Die weiteren Ausführungen Basdorfs nähren den Verdacht, es könnte mit der dogmatischen Einordnung dieses neuen Prüfungsschrittes vielleicht doch nicht so weit her sein und es könnte sich um einen kreativen Trick handeln, die dem Revisionsgericht gesetzlich nicht zustehende Nachholung von tatrichterlicher Beweiserhebung im Strengbeweisverfahren zu ummänteln.[5] Schaut man nämlich etwas genauer hin, so zeigt sich, dass der fünfte Strafsenat seine Erhebungen im Freibeweis brauchte, um die Schuld des Angeklagten erst sicher nachweisen zu können. Erst nach diesem Schuldnachweis stellte sich seine Verfahrensrüge als "verlogen" und nur deshalb (sic!) als offensichtlich unbegründet dar. Das Vorgehen des Senats stellt die StPO auf den Kopf.

Wenn der Autor auf die Einzelfallgerechtigkeit und Wahrheitsfindung vor dem Hintergrund allgemeiner Gerechtigkeit widerstreitender Ressourcenknappheit abstellt, zielt das auf "zu Recht verurteilte" Angeklagte (woher das Revisionsgericht diese Gewissheit in jedem Einzelfall nimmt, ist mir noch nicht klar), die keine Erzwingung der Tatsacheninstanz wegen eines Verfahrensfehlers erreichen können sollen. Die Argumentation liegt auf einer Linie mit der von Tatrichtern manchmal freimütig geäußerten Überzeugung, dass die Staatsanwaltschaft schon keinen Unschuldigen anklage, so dass den Justizjuristen ein freisprechendes Urteil prinzipiell sachlich falsch zu sein und die Rolle eines möglichst zu vermeidenden Übels einzunehmen scheint.[6] Der Gedankengang widerspricht aber der verfassungsrechtlichen Unschuldsvermutung.[7] Die – subjektive – richterliche Überzeugung von der Schuld des Angeklagten steht am Ende des justizförmigen Verfahrens. Sie ist keine Legitimation für dessen Beschneidung und Abkürzung. Ob es "angemessen" erscheint, einem Angeklagten die Wiederholung einer Tatsacheninstanz zu ermöglichen, ist keine zulässige Frage für das Revisionsgericht. Die Wertentscheidung, wann dies zu erfolgen hat, hat das Gesetz abschließend getroffen.
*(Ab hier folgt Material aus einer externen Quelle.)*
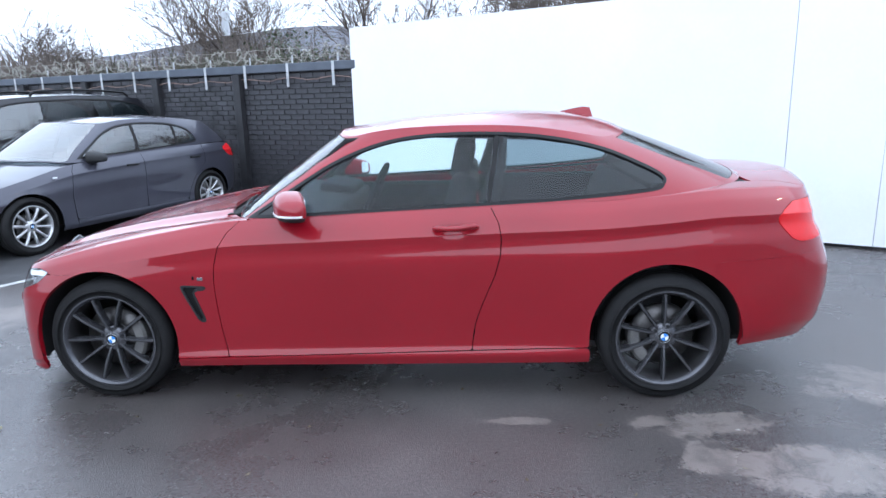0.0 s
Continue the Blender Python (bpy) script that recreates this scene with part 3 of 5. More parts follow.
def red_coupe():
    car = thing("coupe", "glossy metallic red two-door coupe with dark grey alloy wheels", "car")
    both, near = (1, -1), (1,)
    mirror = {"near": (1,), "far": (-1,)}
    g = GAPW

    s = SIDE
    x, z, a = s.v[:, 0], s.v[:, 2], s.st[:, 0]
    seam = 0.676 - 0.015 * np.clip((x + 1.68) / 0.2, 0, 1)
    # front bumper with its nose
    b1 = s.cut(least(ax(-1.40) - a, arch(s, -1)))
    b1 = b1.cut(np.where(b1.v[:, 0] > -1.70, 0.672 - b1.v[:, 2] - 0.0006, 1.0))
    b1 = outside_holes(b1, HEAD, KIDNEY, INTAKE, FOG, SLOT)
    b1 = b1.cut(np.where(b1.st[:, 0] > af(0.69), signed_under(b1), 1.0))
    n1 = HOOD.cut(least(bonnet_front(-HOOD.v[:, 1]) - HOOD.v[:, 0] - g, bonnet_side(HOOD.v[:, 0]) + HOOD.v[:, 1] - g))
    bumper = part("front_bumper", joined(b1, n1).bmesh(both, 0.02), RED, car)
    # bonnet
    h, hx = -HOOD.v[:, 1], HOOD.v[:, 0]
    bon = HOOD.cut(least(hx - bonnet_front(h) - g, bonnet_side(hx) - h - g, bonnet_rear(h) - hx))
    part("bonnet", bon.bmesh(both, 0.018), RED, car)
    # front wings
    w1 = s.cut(least(arch(s, -1), door_front(z) - x - g, z - np.where(x > -1.3, sill_z(x) + g, 0.672), a - af(0.69)))
    w1 = w1.cut(np.where(w1.v[:, 0] < -1.66, -signed(HEAD, w1.st), 1.0))
    w1 = w1.cut(np.where(w1.v[:, 0] < -1.66, signed_over(w1), 1.0))
    w1 = w1.within(np.array([(ax(q), r) for q, r in VENT]), 0.0, True)
    w2 = HOOD.cut(least(h - bonnet_side(hx) - g, -0.655 - hx))
    for k, sd in mirror.items():
        part("front_wing", joined(w1, w2).bmesh(sd, 0.014), RED, car)
    # doors
    d1 = s.cut(least(x - door_front(z) - g, door_rear(z) - x - g, z - sill_z(x) - g))
    doors = {}
    for k, sd in mirror.items():
        doors[k] = part("door", d1.bmesh(sd, 0.014), RED, car)
    # sills
    si = s.cut(least(sill_z(x) - z - g, x + 1.2, 1.2 - x, arch(s, -1), arch(s, 1)))
    for k, sd in mirror.items():
        part("side_skirt", si.bmesh(sd, 0.02), RED, car)
    # rear quarters with the deck's shoulders
    q1 = s.cut(least(x - door_rear(z) - g, arch(s, 1), np.where(x < 1.3, z - sill_z(x) - g, 1.0), np.where(x > 1.62, z - (0.70 + 0.05 * np.clip(x - 1.62, 0, 1)), 1.0), ar(0.5) - a))
    q1 = q1.within(TAIL, 0.0, True)
    dh = -DECK.v[:, 1]
    q2 = DECK.cut(least(dh - 0.60 - g, 2.31 - DECK.v[:, 0]))
    for k, sd in mirror.items():
        part("rear_quarter", joined(q1, q2).bmesh(sd, 0.014), RED, car)
    part("boot_lid", DECK.cut(least(0.60 - dh - g, DECK.v[:, 0] - 1.86)).bmesh(both, 0.014), RED, car)
    r1 = s.cut(least(x - 1.612, arch(s, 1), np.where(a < ar(0.5), (0.70 + 0.05 * np.clip(x - 1.62, 0, 1)) - z - 0.0006, 1.0)))
    r1 = r1.within(TAIL, 0.0, True)
    part("rear_bumper", r1.bmesh(both, 0.02), RED, car)
    # roof and the painted frames round the side windows
    part("roof", ROOF.bmesh(both), RED, car)
    c = CABINSKIN
    hv, cx_ = c.hv, c.v[:, 0]
    st2 = c.st
    dlo = signed(DLO, st2)
    ws = screen(hv, cx_)
    rs = rear_screen(hv, cx_)
    frame_cut = Skin(c.v, c.f, c.st).cut(least(-dlo, -ws, -rs, np.where(cx_ < -0.30, 1.0, 1.0)))
    for k, sd in mirror.items():
        part("side_frame", frame_cut.bmesh(sd, 0.01), RED, car)
        part("pillar_cover", frame_cut.moved(0.013).bmesh(sd), CABIN, car, "dark inner pillar cover")
    part("windscreen", Skin(c.v, c.f, c.st).cut(ws - 0.004).moved(0.002).bmesh(both), CLEAR, car, "clear laminated windscreen")
    part("windscreen_seal", Skin(c.v, c.f, c.st).cut(least(ws, 0.0115 - ws)).moved(0.001).bmesh(both), TRIM, car, "black rubber windscreen seal")
    part("rear_screen", Skin(c.v, c.f, c.st).cut(rs - 0.003).moved(0.002).bmesh(both), REARGLASS, car, "dark tinted rear screen")
    gl = c.v[:, 0] - (0.548 + 0.16 * (c.v[:, 2] - 1.0))
    rim = Skin(c.v, c.f, c.st).cut(dlo).within(DLO, -0.015, True).moved(-0.002)
    door_glass = Skin(c.v, c.f, c.st).cut(least(dlo - 0.012, -gl - 0.011, c.v[:, 0] + 0.47 - 0.25 * (c.v[:, 2] - 0.95)))
    quarter = Skin(c.v, c.f, c.st).cut(least(dlo - 0.012, gl - 0.011))
    post = Skin(c.v, c.f, c.st).cut(least(dlo - 0.012, 0.013 - np.abs(gl))).moved(0.002)
    tri = Skin(c.v, c.f, c.st).cut(least(dlo - 0.012, -0.47 - c.v[:, 0] + 0.25 * (c.v[:, 2] - 0.95)))
    for k, sd in mirror.items():
        part("window_surround", rim.bmesh(sd, 0.012), TRIM, car, "gloss black window surround")
        part("door_window", door_glass.moved(0.006).bmesh(sd), SIDEGLASS, car, "green tinted door glass")
        part("quarter_window", quarter.moved(0.006).bmesh(sd), DARKGLASS, car, "dark privacy glass quarter window")
        part("pillar_trim", post.bmesh(sd, 0.01), TRIM, car, "black pillar trim")
        part("mirror_triangle", tri.moved(0.003).bmesh(sd, 0.01), PLASTIC, car, "black plastic corner cover")
    return car, doors, mirror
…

Zudem stellt sich die Frage, wohin die revisionsrechtliche Beweiserhebung im Freibeweis führen soll. Welche Maßstäbe soll es dafür geben? Welche Kontrolle und Grenzen gibt es? Richterliche Lust und Laune ist jedenfalls kein Maßstab.

Die Antwort auf die von Basdorf gestellte Frage, was das Revisionsgericht darf, müsste m.E. lauten: Alles, aber auch nur das, was das Gesetz ihm ausdrücklich erlaubt.
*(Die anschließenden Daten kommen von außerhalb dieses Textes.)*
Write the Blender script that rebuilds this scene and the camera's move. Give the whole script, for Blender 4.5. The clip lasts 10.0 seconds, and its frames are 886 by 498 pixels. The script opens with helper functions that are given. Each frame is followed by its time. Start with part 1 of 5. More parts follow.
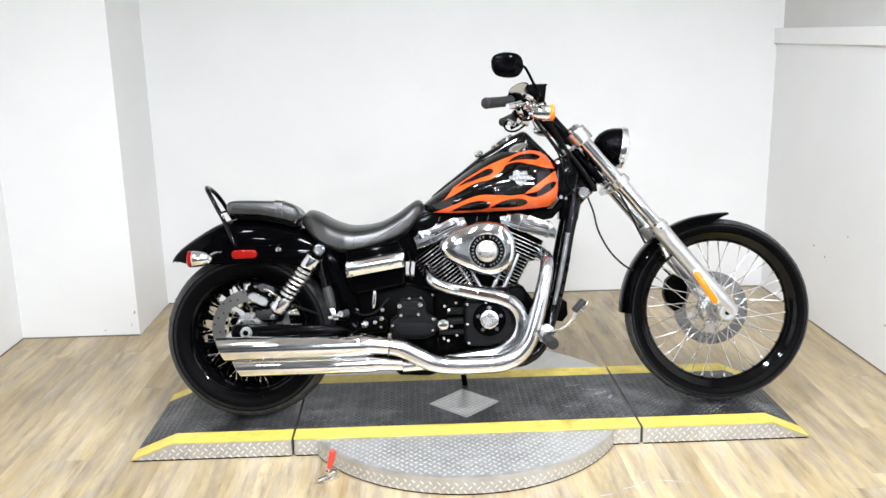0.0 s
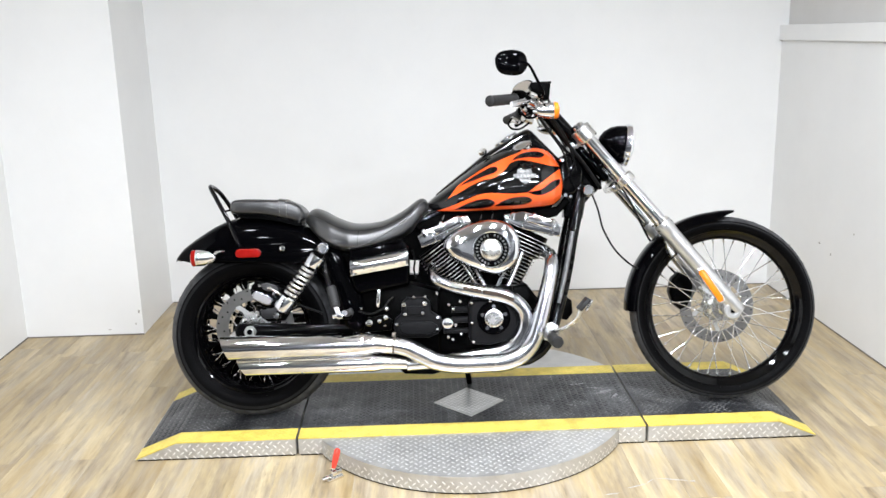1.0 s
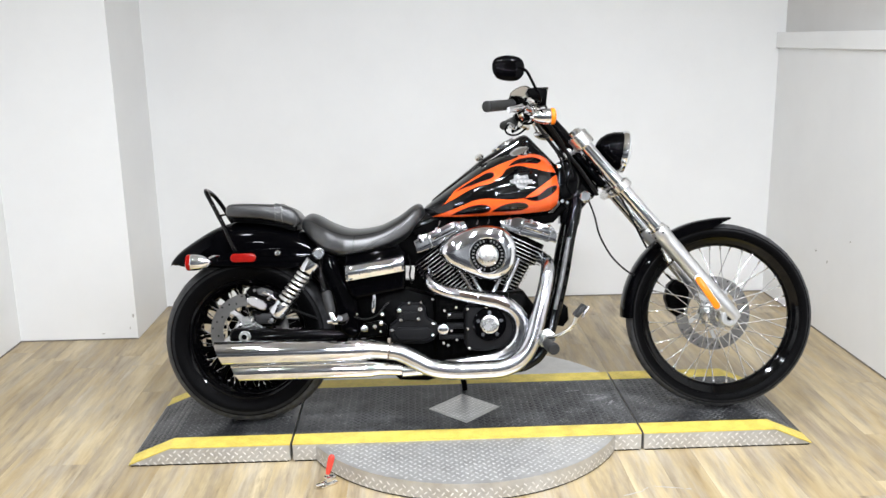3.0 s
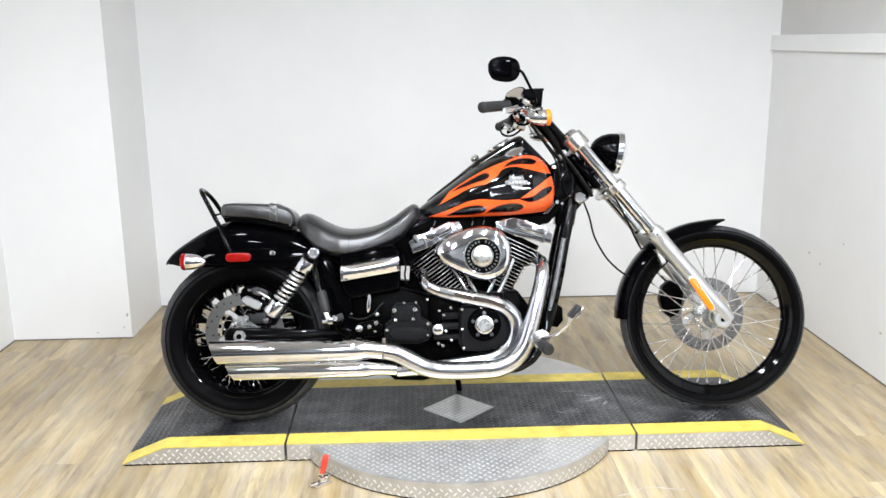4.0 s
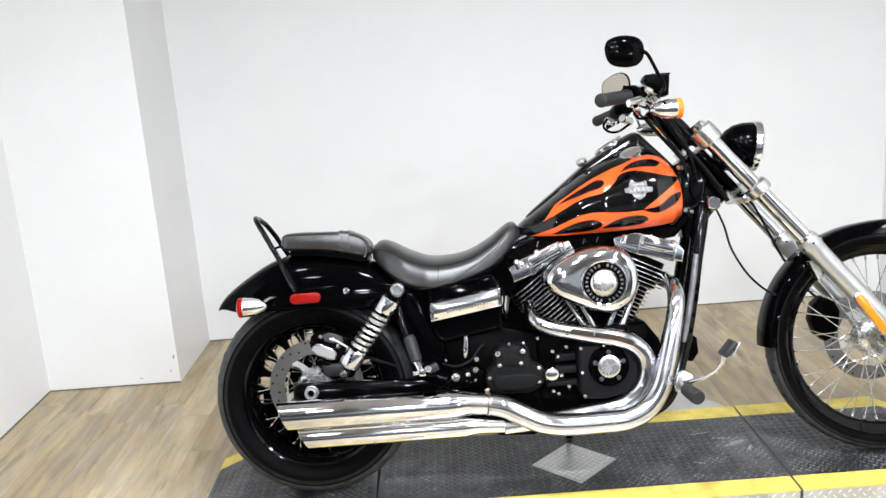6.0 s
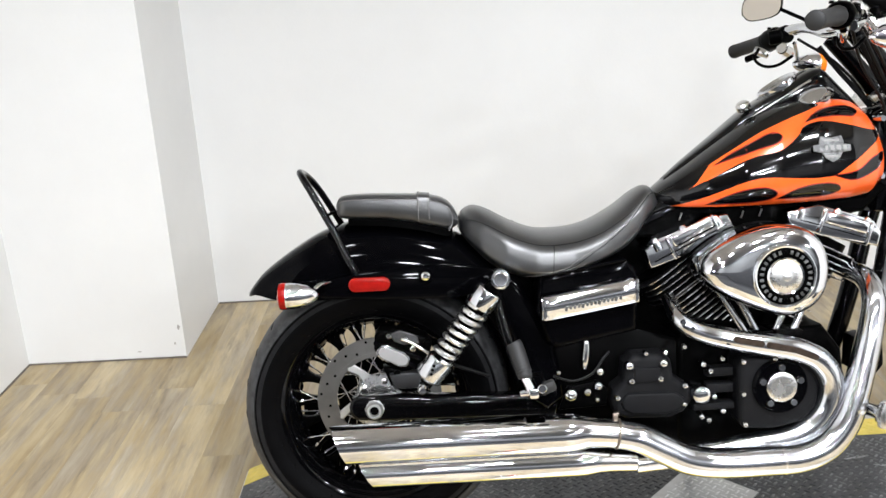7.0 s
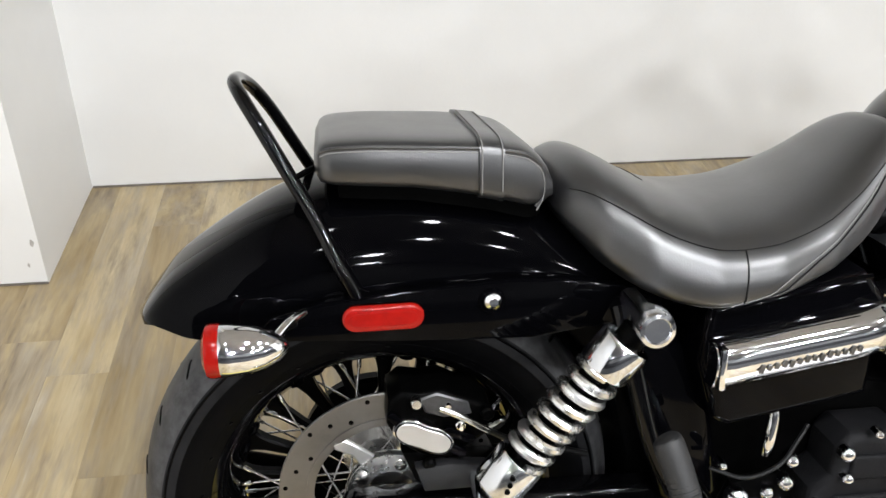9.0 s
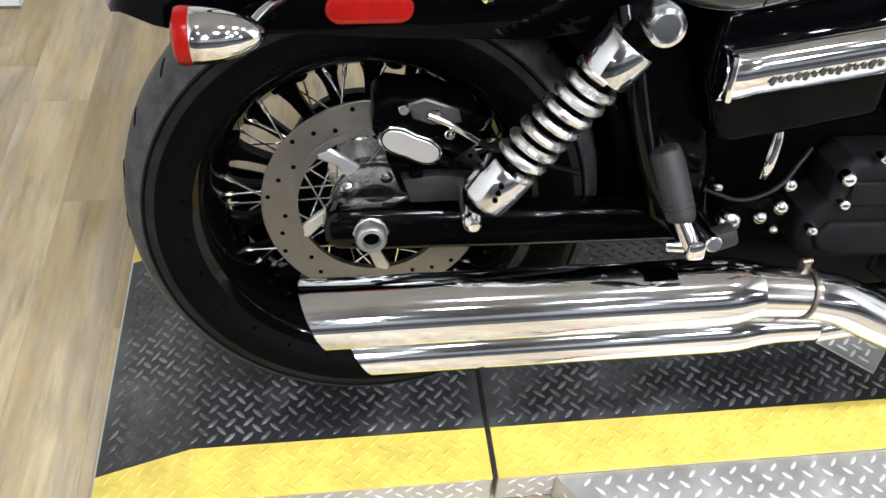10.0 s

[1] Interessanterweise kann belegt werden, dass neue Hauptverhandlungen nach Urteilsaufhebungen auch ohne jeden Bezug zum Aufhebungsgrund oft zu anderen Tatsachenfeststellungen führen (Vogelsang, Die Bedeutung erfolgreicher Verfahrensrügen für das nachfolgende tatrichterliche Urteil, eine rechtstatsächliche Untersuchung der Aufhebungsentscheidungen des Bundesgerichtshofs in Strafsachen der Jahre 1992 und 1993 sowie der entsprechenden tatrichterlichen Urteile[2001]).

[2] Die vom Bundesverfassungsgericht verwendete Definition ("Nach allgemeiner Ansicht ist eine Revision "offensichtlich" unbegründet, wenn für jeden Sachkundigen ohne längere Prüfung erkennbar ist, dass das Urteil in sachlich-rechtlicher Hinsicht keine Fehler aufweist und die Revisionsrügen des Beschwerdeführers dem Rechtsmittel nicht zum Erfolg verhelfen können" – BVerfG NStZ 2002, 487, 489) ist bei einer zuvor notwendigen Beweiserhebung nicht erfüllt.
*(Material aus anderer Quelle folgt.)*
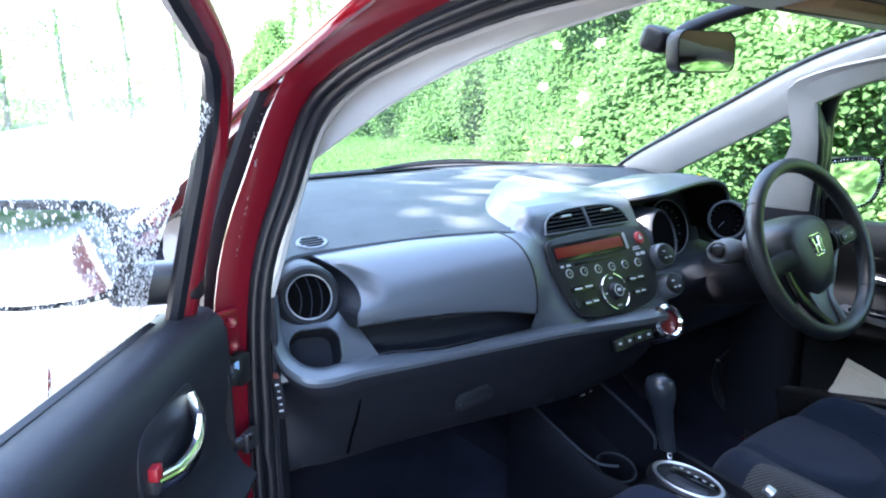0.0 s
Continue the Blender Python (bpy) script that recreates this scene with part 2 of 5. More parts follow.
def merge(bm, own):
    if bm is None:
        return own
    me = bpy.data.meshes.new("join")
    own.to_mesh(me)
    own.free()
    bm.from_mesh(me)
    bpy.data.meshes.remove(me)
    return bm


def plate(outline, h, m=None, bevel=0.002, bm=None):
    """A slab with the outline (u, v) standing h proud of its plane, with a rounded upper edge."""
    own = bmesh.new()
    n = len(outline)
    c = sum((Vector((*p, 0)) for p in outline), Vector()) / n
    def ring(z, inset):
        return [Vector((*p, 0)) + (c - Vector((*p, 0))).normalized() * inset + Vector((0, 0, z)) for p in outline]
    loft([ring(0, 0), ring(h - bevel, 0), ring(h - bevel * 0.3, bevel * 0.3), ring(h, bevel)], True, True, own)
    own.transform(m or Matrix())
    return merge(bm, own)


def lathe(profile, m=None, n=28, bm=None, closed=False, sweep=(1, 1)):
    """Turns (r, h) round the local z."""
    own = bmesh.new()
    secs = [[Vector((r * math.cos(2 * math.pi * k / n) * sweep[0], r * math.sin(2 * math.pi * k / n) * sweep[1], h)) for k in range(n)] for r, h in profile]
    if closed:
        secs.append(secs[0])
        loft(secs, True, False, own)
        bmesh.ops.remove_doubles(own, verts=own.verts, dist=1e-6)
    else:
        loft(secs, True, True, own)
    own.transform(m or Matrix())
    return merge(bm, own)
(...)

[3] BGH NStZ 2011, 294, 295; BGH NJW 2006, 708, 709 = BGH HRRS 2006, Nr. 103; BGH NJW 20063579, 3580 f = BGH HRRS 2006, Nr. 713; BGHSt 38, 111, 113; abl. Eisenberg, Beweisrecht der StPO, 8. Aufl. (2013), Rn. 174; Fischer StV 2010, 423, 428.

[4] Vgl. hierzu die kritische Darstellung von Eschelbach ZAP 2013, 681 ff; ebenfalls krit. Jahn StV 2009, 663, 666

[5] Es ist ebenfalls der BGH, der dem Tatrichter die Umgehung des Strengbeweisverfahrens durch Freibeweis revisionsrechtlich untersagt (BGH StV 1995, 339).

[6] Vgl. hierzu Thielmann ZRP 2010, 89 ff.

[7] Der Gedankengang widerspricht auch der Erkenntnis, dass rechtskräftige Fehlurteile vorkommen, und der Erfahrung, dass ihre Rechtskraft dann sogar – sachlich zu Unrecht – hartnäckig verteidigt wird (vgl. Beispiele bei Bock/Eschelbach/Geipel/Hettinger/Röschke/Wille GA 2013, 328, 334 ff; Rick StraFo 2012, 400 ff; Rückert, Unrecht im Namen des Volkes[2007]).